- WHAT TO PRODUCE -
Word for word, print each line of the listing below; pictures stay out.

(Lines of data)
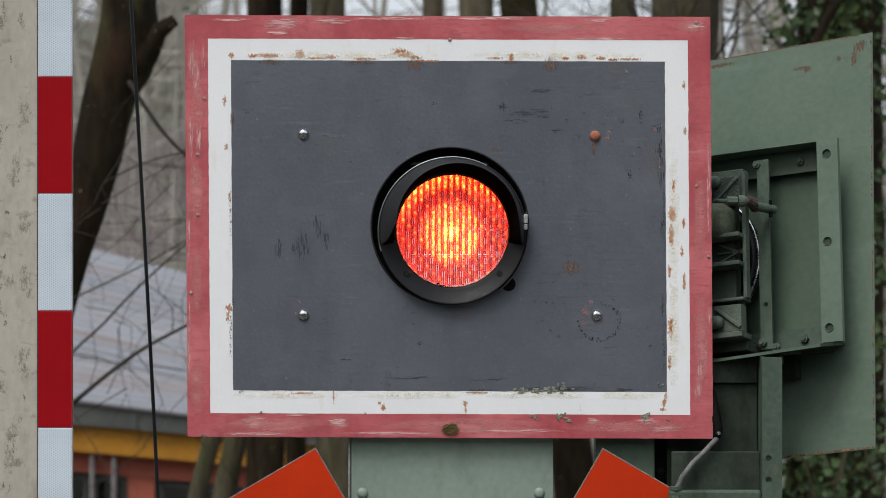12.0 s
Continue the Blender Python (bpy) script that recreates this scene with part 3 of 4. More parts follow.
    for _ in range(16):
        t = radians(rnd.gauss(262, 9))
        q = 0.0975 + rnd.gauss(0, 0.0012)
        blob(crumbs, LX + q * math.cos(t), -0.0062, LZ - 0.0025 + q * math.sin(t), rnd.uniform(0.001, 0.003), rnd.uniform(0.0008, 0.0018), rnd, 0.001, 8)
    part("dirt", crumbs, MATT_BLACK, lens)["kind"] = "stuff"

    # inside: reflector; added to dim it: two passing wedge filters, drop shutter, their case
    refl = lathe(bmesh.new(), [(0.0001, 0.0), (0.03, 0.0), (0.06, -0.001), (0.085, -0.002), (0.112, -0.003)], 0, 0, n=64)
    refl = part("reflector", refl, GLOW, sig, "glowing red lamp reflector", True)
    refl.location = (LX - 0.001, 0.052, LZ - 0.005)
    strip = boxed(0, 0.506, -0.0008, 0.0008, -0.106, 0.106)
    left = part("added_wedge_filter", strip, FILTER, sig)
    left.location = (LX - 0.103, 0.033, LZ)
    right = new("added_wedge_filter", left.data)
    right.parent = sig
    right.matrix_basis = pose(LX + 0.103, 0.038, LZ, 0, 0, 180)
    shutter = part("added_shutter", boxed(-0.107, 0.107, -0.001, 0.001, -0.107, 0.107), MATT_BLACK, sig)
    shutter.location = (LX, 0.044, LZ)
    case = boxed(LX - 0.415, LX + 0.415, 0.062, 0.066, LZ - 0.33, LZ + 0.12)
    for a in ((LX - 0.419, LX - 0.415, LZ - 0.33, LZ + 0.12), (LX + 0.415, LX + 0.419, LZ - 0.33, LZ + 0.12), (LX - 0.415, LX + 0.415, LZ + 0.116, LZ + 0.12), (LX - 0.415, LX + 0.415, LZ - 0.33, LZ - 0.326)):
        box(case, a[0], a[1], 0.024, 0.066, a[2], a[3])
    part("lamp_case", case, GREEN_DIRTY_SHADE, sig, "added flat green case round the lamp dimmer, behind the board")

    # column
    c = boxed(-0.168, 0.196, 0.030, 0.20, 0.0, EYE - 0.28, 0.004)
    col = part("column", c, COLUMN_LIT, sig, "green painted box column")
    part("cover_plate", boxed(-0.163, 0.1955, 0.024, 0.0295, 0.05, EYE - 0.30, 0.001), COLUMN_LIT, col)
    part("edge_strip", boxed(-0.1685, -0.1655, 0.022, 0.0295, 0.05, EYE - 0.30), EDGE, col)
    for a, b in ((-143, -434), (171, -434)):
        x, z = mm(a, b)
        part("dome_bolt", dome(x, 0.024, z, 0.0100, 0.6), COLUMN_LIT, col, "", True)
    part("base_plate", boxed(-0.25, 0.28, -0.03, 0.28, 0.0, 0.025, 0.004), GREEN_DIRTY_SHADE, sig)

    # stains, rust and lichen with their own shapes
    rnd = random.Random(7)
    lich, moss = bmesh.new(), bmesh.new()

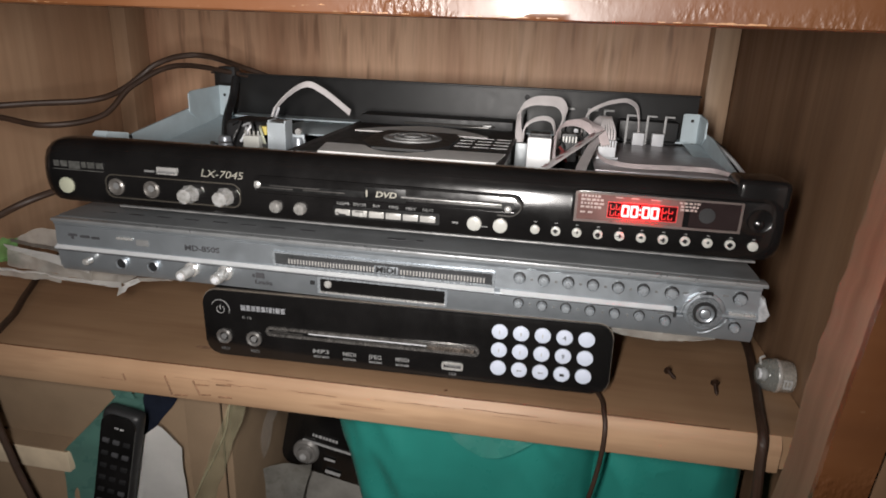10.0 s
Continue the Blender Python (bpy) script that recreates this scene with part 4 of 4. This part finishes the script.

- OUTPUT BELOW -
12.0 s
Continue the Blender Python (bpy) script that recreates this scene with part 3 of 4. More parts follow.
    for _ in range(16):
        t = radians(rnd.gauss(262, 9))
        q = 0.0975 + rnd.gauss(0, 0.0012)
        blob(crumbs, LX + q * math.cos(t), -0.0062, LZ - 0.0025 + q * math.sin(t), rnd.uniform(0.001, 0.003), rnd.uniform(0.0008, 0.0018), rnd, 0.001, 8)
    part("dirt", crumbs, MATT_BLACK, lens)["kind"] = "stuff"

    # inside: reflector; added to dim it: two passing wedge filters, drop shutter, their case
    refl = lathe(bmesh.new(), [(0.0001, 0.0), (0.03, 0.0), (0.06, -0.001), (0.085, -0.002), (0.112, -0.003)], 0, 0, n=64)
    refl = part("reflector", refl, GLOW, sig, "glowing red lamp reflector", True)
    refl.location = (LX - 0.001, 0.052, LZ - 0.005)
    strip = boxed(0, 0.506, -0.0008, 0.0008, -0.106, 0.106)
    left = part("added_wedge_filter", strip, FILTER, sig)
    left.location = (LX - 0.103, 0.033, LZ)
    right = new("added_wedge_filter", left.data)
    right.parent = sig
    right.matrix_basis = pose(LX + 0.103, 0.038, LZ, 0, 0, 180)
    shutter = part("added_shutter", boxed(-0.107, 0.107, -0.001, 0.001, -0.107, 0.107), MATT_BLACK, sig)
    shutter.location = (LX, 0.044, LZ)
    case = boxed(LX - 0.415, LX + 0.415, 0.062, 0.066, LZ - 0.33, LZ + 0.12)
    for a in ((LX - 0.419, LX - 0.415, LZ - 0.33, LZ + 0.12), (LX + 0.415, LX + 0.419, LZ - 0.33, LZ + 0.12), (LX - 0.415, LX + 0.415, LZ + 0.116, LZ + 0.12), (LX - 0.415, LX + 0.415, LZ - 0.33, LZ - 0.326)):
        box(case, a[0], a[1], 0.024, 0.066, a[2], a[3])
    part("lamp_case", case, GREEN_DIRTY_SHADE, sig, "added flat green case round the lamp dimmer, behind the board")

    # column
    c = boxed(-0.168, 0.196, 0.030, 0.20, 0.0, EYE - 0.28, 0.004)
    col = part("column", c, COLUMN_LIT, sig, "green painted box column")
    part("cover_plate", boxed(-0.163, 0.1955, 0.024, 0.0295, 0.05, EYE - 0.30, 0.001), COLUMN_LIT, col)
    part("edge_strip", boxed(-0.1685, -0.1655, 0.022, 0.0295, 0.05, EYE - 0.30), EDGE, col)
    for a, b in ((-143, -434), (171, -434)):
        x, z = mm(a, b)
        part("dome_bolt", dome(x, 0.024, z, 0.0100, 0.6), COLUMN_LIT, col, "", True)
    part("base_plate", boxed(-0.25, 0.28, -0.03, 0.28, 0.0, 0.025, 0.004), GREEN_DIRTY_SHADE, sig)

    # stains, rust and lichen with their own shapes
    rnd = random.Random(7)
    lich, moss = bmesh.new(), bmesh.new()

10.0 s
Continue the Blender Python (bpy) script that recreates this scene with part 4 of 4. This part finishes the script.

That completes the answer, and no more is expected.